Aleksei Pridorozhni

Personal information
- Born: 27 August 1981 (age 44) Surgut, Russia

Chess career
- Country: Russia
- Title: Grandmaster (2011)
- FIDE rating: 2477 (July 2026)
- Peak rating: 2602 (November 2019)

= Aleksei Pridorozhni =

Russian chess grandmaster (born 1981)

Aleksei Vladimirovich Pridorozhni (born 27 August 1981) is a Russian chess player. He was awarded the title of Grandmaster by FIDE in 2011.

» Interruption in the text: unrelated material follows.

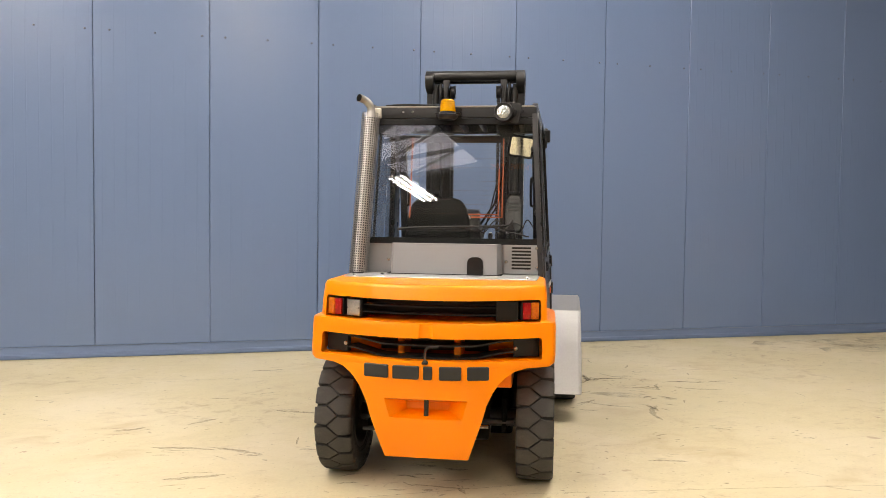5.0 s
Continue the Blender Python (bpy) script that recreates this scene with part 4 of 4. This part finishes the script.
    part("grab_handle", tube(arc_points([(s * 0.545, 1.60, 1.83), (s * 0.50, 1.63, 1.83), (s * 0.488, 1.635, 1.80), (s * 0.488, 1.69, 1.64), (s * 0.50, 1.695, 1.61), (s * 0.545, 1.70, 1.61)], 5), 0.011, 8), BLACK, TRUCK)

# rear window wall of the cab
PW = [(-0.565, 1.372), (0.570, 1.372), (0.528, 2.118), (-0.522, 2.118)]
tilt = math.degrees(math.atan2(0.134, 0.755))


def on_pane(bm):
    """From an upright drawing at y = 0 to the leaning rear window."""
    return moved(bm, Matrix.Translation((0, 0.242, 1.372)) @ pose(0, 0, 0, -tilt) @ Matrix.Translation((0, 0, -1.372)))


part("rear_window_frame", on_pane(ring(rounded(inset(PW, -0.022), 0.03), rounded(inset(PW, 0.004), 0.035), -0.010, 0.05, "y")), SEAL, TRUCK)
part("gasket", on_pane(ring(rounded(inset(PW, 0.002), 0.035), rounded(inset(PW, 0.014), 0.03), -0.012, 0.012, "y")), SEAL, TRUCK, "black rubber window seal")
rp = part("rear_window", on_pane(prism(rounded(inset(PW, 0.004), 0.03), 0.0, 0.005, "y")), PANE, TRUCK, "heated rear window with wiper")
rp.visible_shadow = False
for pts in ([(-0.235, 1.515), (-0.235, 2.02)], [(0.335, 1.52), (0.335, 2.01)], [(0.312, 1.535), (0.312, 1.82)], [(0.335, 1.52), (0.15, 1.52)], [(0.312, 1.537), (0.13, 1.537)]):
    (xa, za), (xb, zb) = pts
    part("heater_strip", on_pane(box(min(xa, xb) - 0.004, max(xa, xb) + 0.004, 0.0055, 0.0068, min(za, zb) - 0.004, max(za, zb) + 0.004)), ORANGE_WIRE, rp, "orange-brown heater strip")
for k in range(17):
    z = 1.54 + 0.029 * k
    part("heater_wire", on_pane(box(-0.42, 0.40, 0.0055, 0.0060, z, z + 0.0008)), BROWN_WIRE, rp)
part("wiper_arm", on_pane(tube(arc_points([(0.40, -0.035, 1.50), (0.36, -0.04, 1.462), (0.15, -0.035, 1.455), (-0.18, -0.02, 1.448), (-0.30, -0.012, 1.44)], 4), 0.007, 6)), BLACK, TRUCK, "black wiper arm")
part("wiper_blade", on_pane(box(-0.31, 0.20, -0.012, -0.001, 1.432, 1.446, 0.003, 1)), BLACK, TRUCK)
part("wiper_motor", on_pane(joined(prism(rounded([(0.355, 1.44), (0.45, 1.44), (0.455, 1.60), (0.435, 1.66), (0.375, 1.66), (0.355, 1.6)], 0.02, 3), 0.02, 0.085, "y", 0.006), *[box(0.375, 0.435, 0.012, 0.02, 1.57 + 0.02 * k, 1.58 + 0.02 * k) for k in range(4)])), mat("grey_motor_casting", (0.016, 0.016, 0.0155), 0.6, vary=0.3), TRUCK, "grey ribbed wiper motor")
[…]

Born in Surgut, Pridorozhni competed in the FIDE World Cup in 2005, 2007, 2009, 2011, and 2019. He was eliminated in the first round on each occasion. He won the A2 group of the Aeroflot Open in 2010 edging out Igor Glek, Semen Dvoirys, Sergey Pavlov, and Mikhail Panarin on tiebreak score. In the same year Pridorozhni participated in the 39th Chess Olympiad, held in Khanty-Mansiysk, playing for Team Russia 3, and in the European Club Cup, playing for Team Yugra, which won the silver medal. In 2016 he won the Rashid Nezhmetdinov Memorial tournament in Kazan with a score of 8 points out of 9. Pridorozhni won the Russian Rapid Chess Championship of 2019.